_AIM OF THE TASK_
Return each line of the listing below, unchanged, and omit the images.
── AVAILABLE DATA ──
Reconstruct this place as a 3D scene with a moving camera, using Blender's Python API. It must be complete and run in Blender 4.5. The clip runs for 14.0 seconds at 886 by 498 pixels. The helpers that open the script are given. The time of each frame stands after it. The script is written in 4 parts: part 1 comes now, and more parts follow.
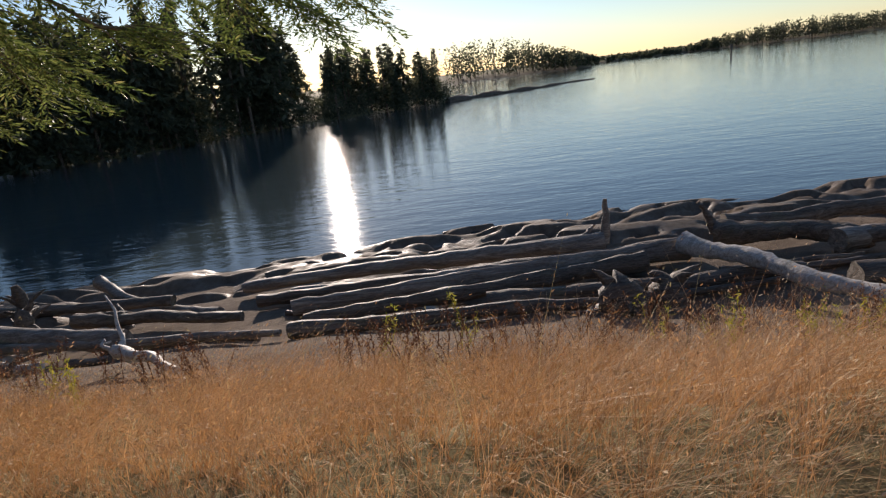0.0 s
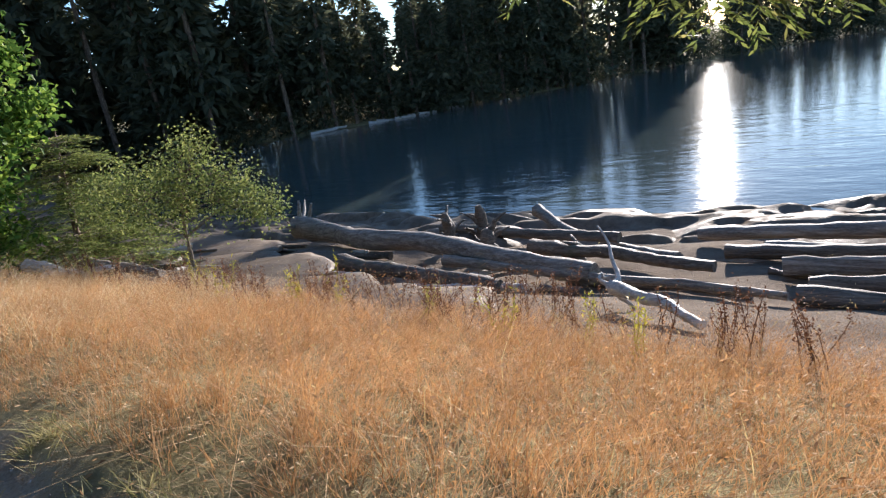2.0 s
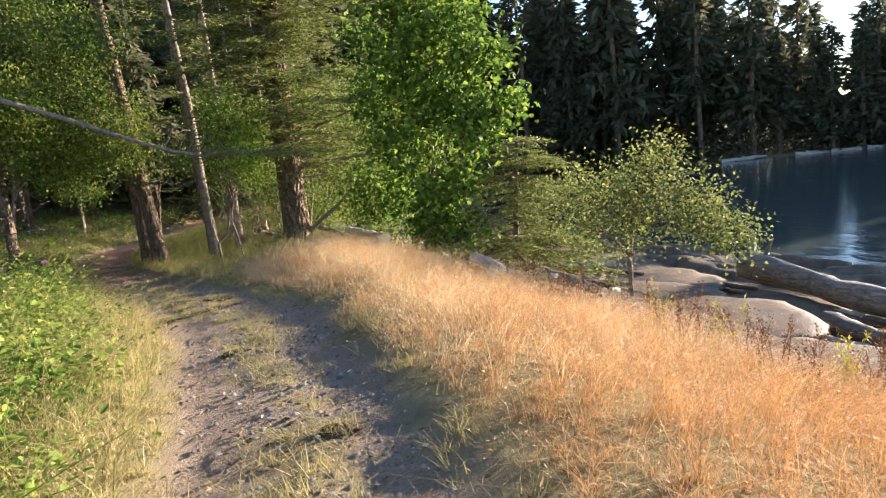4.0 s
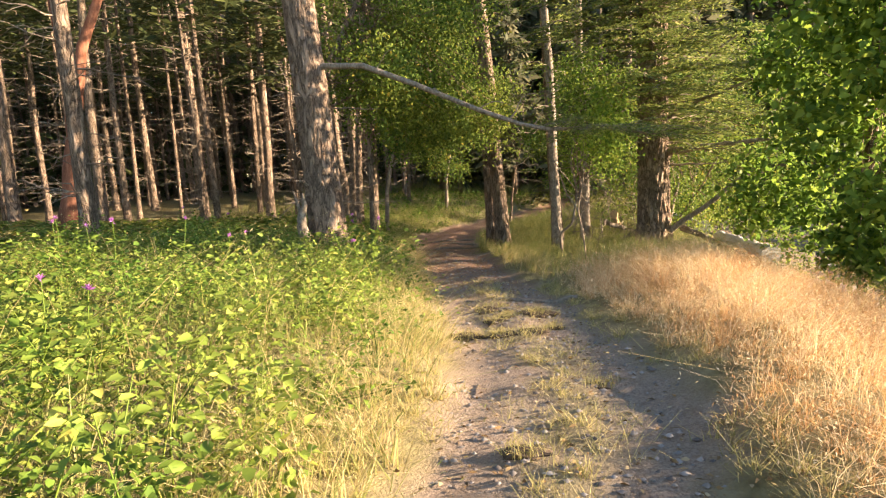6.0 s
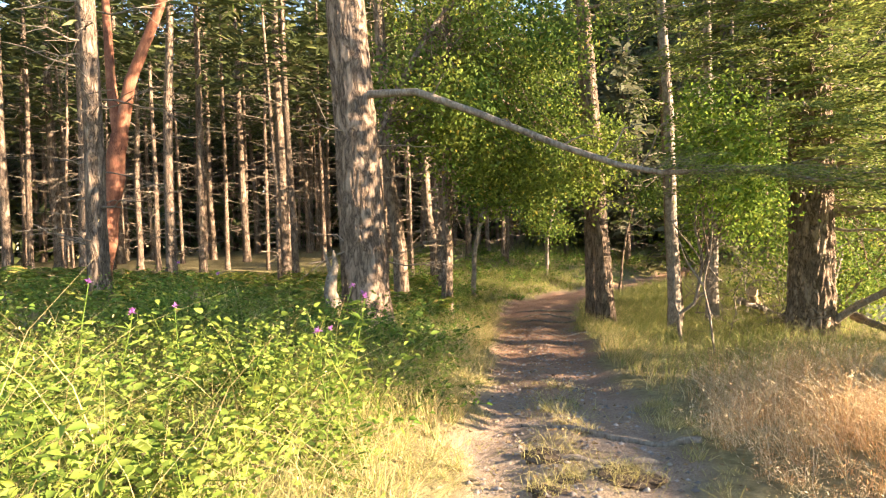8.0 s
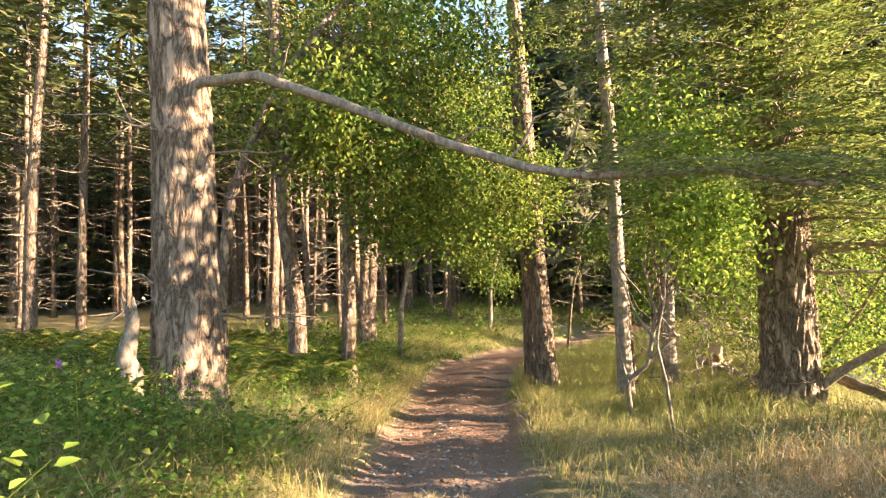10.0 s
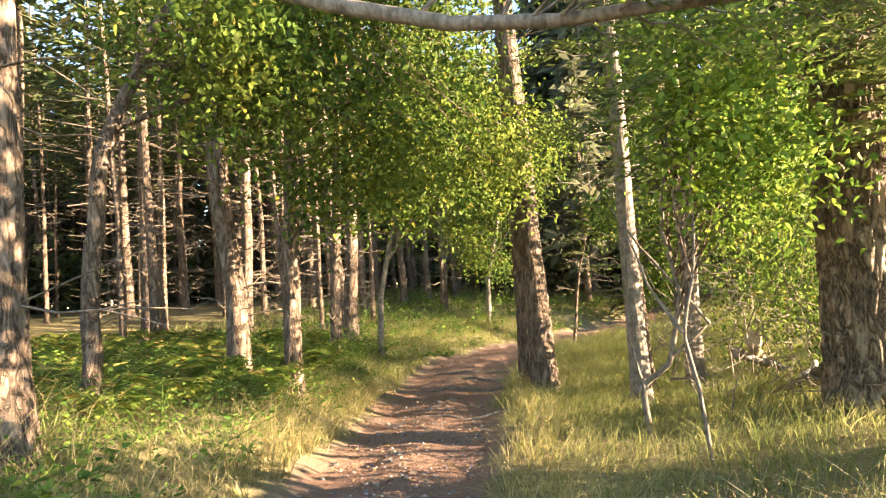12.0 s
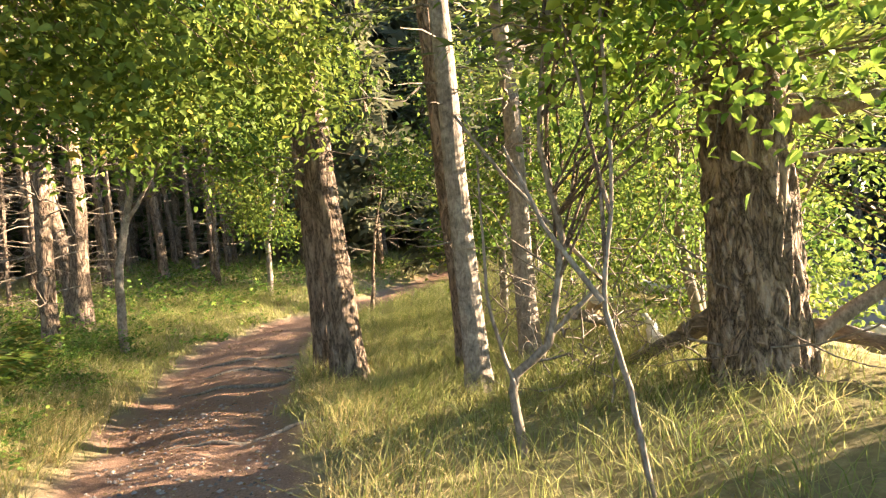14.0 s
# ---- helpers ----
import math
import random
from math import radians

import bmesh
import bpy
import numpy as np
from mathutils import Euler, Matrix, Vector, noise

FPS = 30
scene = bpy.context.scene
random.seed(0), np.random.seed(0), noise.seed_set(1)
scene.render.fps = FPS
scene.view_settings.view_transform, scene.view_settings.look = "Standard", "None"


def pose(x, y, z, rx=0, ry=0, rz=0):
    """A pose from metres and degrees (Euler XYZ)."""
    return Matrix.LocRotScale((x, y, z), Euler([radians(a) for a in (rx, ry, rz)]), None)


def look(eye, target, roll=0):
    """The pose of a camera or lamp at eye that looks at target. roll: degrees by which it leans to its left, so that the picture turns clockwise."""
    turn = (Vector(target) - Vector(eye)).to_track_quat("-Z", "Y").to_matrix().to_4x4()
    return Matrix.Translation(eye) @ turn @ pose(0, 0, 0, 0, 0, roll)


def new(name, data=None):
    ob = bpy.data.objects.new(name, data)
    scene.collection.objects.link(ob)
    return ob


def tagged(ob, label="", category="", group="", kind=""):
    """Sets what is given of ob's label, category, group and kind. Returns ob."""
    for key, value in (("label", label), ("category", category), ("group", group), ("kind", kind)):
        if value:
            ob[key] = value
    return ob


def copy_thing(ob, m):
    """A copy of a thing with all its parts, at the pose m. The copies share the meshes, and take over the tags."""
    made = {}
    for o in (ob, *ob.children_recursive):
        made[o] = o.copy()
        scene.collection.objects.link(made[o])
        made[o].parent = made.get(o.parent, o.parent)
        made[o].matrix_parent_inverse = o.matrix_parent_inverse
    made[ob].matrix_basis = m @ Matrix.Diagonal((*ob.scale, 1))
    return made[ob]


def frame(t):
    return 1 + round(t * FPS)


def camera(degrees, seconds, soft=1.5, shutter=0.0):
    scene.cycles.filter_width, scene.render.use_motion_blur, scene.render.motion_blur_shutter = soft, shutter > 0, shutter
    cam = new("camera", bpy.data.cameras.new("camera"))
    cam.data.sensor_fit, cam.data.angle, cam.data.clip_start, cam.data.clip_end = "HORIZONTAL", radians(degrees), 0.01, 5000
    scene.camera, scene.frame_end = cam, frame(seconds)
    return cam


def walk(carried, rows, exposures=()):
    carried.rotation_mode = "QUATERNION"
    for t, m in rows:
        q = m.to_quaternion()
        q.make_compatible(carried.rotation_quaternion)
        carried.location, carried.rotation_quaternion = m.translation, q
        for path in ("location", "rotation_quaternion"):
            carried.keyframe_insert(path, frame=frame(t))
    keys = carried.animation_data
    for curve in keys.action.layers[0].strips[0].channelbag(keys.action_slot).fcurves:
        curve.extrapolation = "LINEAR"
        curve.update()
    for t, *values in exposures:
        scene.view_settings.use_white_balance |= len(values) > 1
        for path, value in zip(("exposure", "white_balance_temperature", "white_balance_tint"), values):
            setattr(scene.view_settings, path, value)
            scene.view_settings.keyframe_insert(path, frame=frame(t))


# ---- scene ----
───
_EXPECTED ANSWER_
Reconstruct this place as a 3D scene with a moving camera, using Blender's Python API. It must be complete and run in Blender 4.5. The clip runs for 14.0 seconds at 886 by 498 pixels. The helpers that open the script are given. The time of each frame stands after it. The script is written in 4 parts: part 1 comes now, and more parts follow.
0.0 s
2.0 s
4.0 s
6.0 s
8.0 s
10.0 s
12.0 s
14.0 s
# ---- helpers ----
import math
import random
from math import radians

import bmesh
import bpy
import numpy as np
from mathutils import Euler, Matrix, Vector, noise

FPS = 30
scene = bpy.context.scene
random.seed(0), np.random.seed(0), noise.seed_set(1)
scene.render.fps = FPS
scene.view_settings.view_transform, scene.view_settings.look = "Standard", "None"


def pose(x, y, z, rx=0, ry=0, rz=0):
    """A pose from metres and degrees (Euler XYZ)."""
    return Matrix.LocRotScale((x, y, z), Euler([radians(a) for a in (rx, ry, rz)]), None)


def look(eye, target, roll=0):
    """The pose of a camera or lamp at eye that looks at target. roll: degrees by which it leans to its left, so that the picture turns clockwise."""
    turn = (Vector(target) - Vector(eye)).to_track_quat("-Z", "Y").to_matrix().to_4x4()
    return Matrix.Translation(eye) @ turn @ pose(0, 0, 0, 0, 0, roll)


def new(name, data=None):
    ob = bpy.data.objects.new(name, data)
    scene.collection.objects.link(ob)
    return ob


def tagged(ob, label="", category="", group="", kind=""):
    """Sets what is given of ob's label, category, group and kind. Returns ob."""
    for key, value in (("label", label), ("category", category), ("group", group), ("kind", kind)):
        if value:
            ob[key] = value
    return ob


def copy_thing(ob, m):
    """A copy of a thing with all its parts, at the pose m. The copies share the meshes, and take over the tags."""
    made = {}
    for o in (ob, *ob.children_recursive):
        made[o] = o.copy()
        scene.collection.objects.link(made[o])
        made[o].parent = made.get(o.parent, o.parent)
        made[o].matrix_parent_inverse = o.matrix_parent_inverse
    made[ob].matrix_basis = m @ Matrix.Diagonal((*ob.scale, 1))
    return made[ob]


def frame(t):
    return 1 + round(t * FPS)


def camera(degrees, seconds, soft=1.5, shutter=0.0):
    scene.cycles.filter_width, scene.render.use_motion_blur, scene.render.motion_blur_shutter = soft, shutter > 0, shutter
    cam = new("camera", bpy.data.cameras.new("camera"))
    cam.data.sensor_fit, cam.data.angle, cam.data.clip_start, cam.data.clip_end = "HORIZONTAL", radians(degrees), 0.01, 5000
    scene.camera, scene.frame_end = cam, frame(seconds)
    return cam


def walk(carried, rows, exposures=()):
    carried.rotation_mode = "QUATERNION"
    for t, m in rows:
        q = m.to_quaternion()
        q.make_compatible(carried.rotation_quaternion)
        carried.location, carried.rotation_quaternion = m.translation, q
        for path in ("location", "rotation_quaternion"):
            carried.keyframe_insert(path, frame=frame(t))
    keys = carried.animation_data
    for curve in keys.action.layers[0].strips[0].channelbag(keys.action_slot).fcurves:
        curve.extrapolation = "LINEAR"
        curve.update()
    for t, *values in exposures:
        scene.view_settings.use_white_balance |= len(values) > 1
        for path, value in zip(("exposure", "white_balance_temperature", "white_balance_tint"), values):
            setattr(scene.view_settings, path, value)
            scene.view_settings.keyframe_insert(path, frame=frame(t))


# ---- scene ----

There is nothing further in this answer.